Once we headed out of town it became more scenic but it isn't easy taking pictures from a moving bus.  Also, I was on the sunny side, so it was almost impossible.  Once, we drove down a dead end road to a church and turned around, so I was able to get a quick picture.

Quite a unique steeple on this church.



Taken from a bridge over the fjord


A little north of the arctic circle is Saltstraumen, the world's strongest tidewater.  Every 6 hours, about 500,000,000 cubic yards of water rushes through the narrow strait, less than 2 miles wide (caused by an island in the fjord).  This creates huge vortexes and wild currents.  Boats of all sizes have gone down in past years and hundreds of people have drowned.  Boats can safely go through there if they are careful, and at times the water is quite calm.  

Near the Saltstraumen is a small salt works called, Arctic Salt.  It is produced from the water that rushes through the inlet.  The translation was very poor regarding this, so I'm not sure, but there was some reference to getting electricity from the current also.  At any rate, the tour included a small tin of the salt. 

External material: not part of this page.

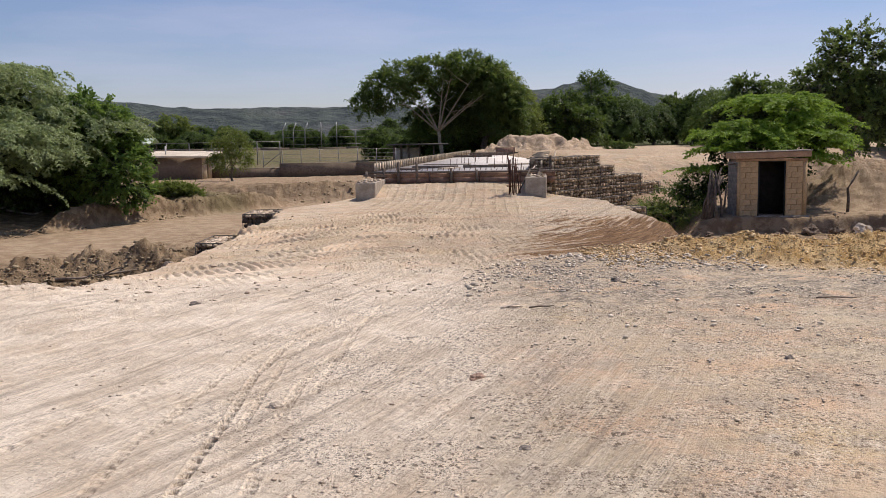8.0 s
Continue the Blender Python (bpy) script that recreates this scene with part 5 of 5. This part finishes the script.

Our bus was parked near one end of this bridge and we were able to walk down by the water.  It was pretty amazing to observe the power of the water.  Surprisingly, I didn't see any signs warning people.


Saltstraumen, under the bridge
Hurtigruten also has a rafting excursion.  They take about a dozen people, all dressed in waterproof gear, on each boat and navigate through the currents.  It actually looked like fun.


Bridge and Hurtigruten raft
Saltstraumen current

Pond near the Saltstraumen

Near the Saltstraumen

Fjord

Tide pools

Since we did a lot of riding in the bus, I thought I better include one picture from that perspective.




On our return trip to the harbor in Bodo, we took a different route and went through a very long, brand new tunnel.  It had only been opened since yesterday!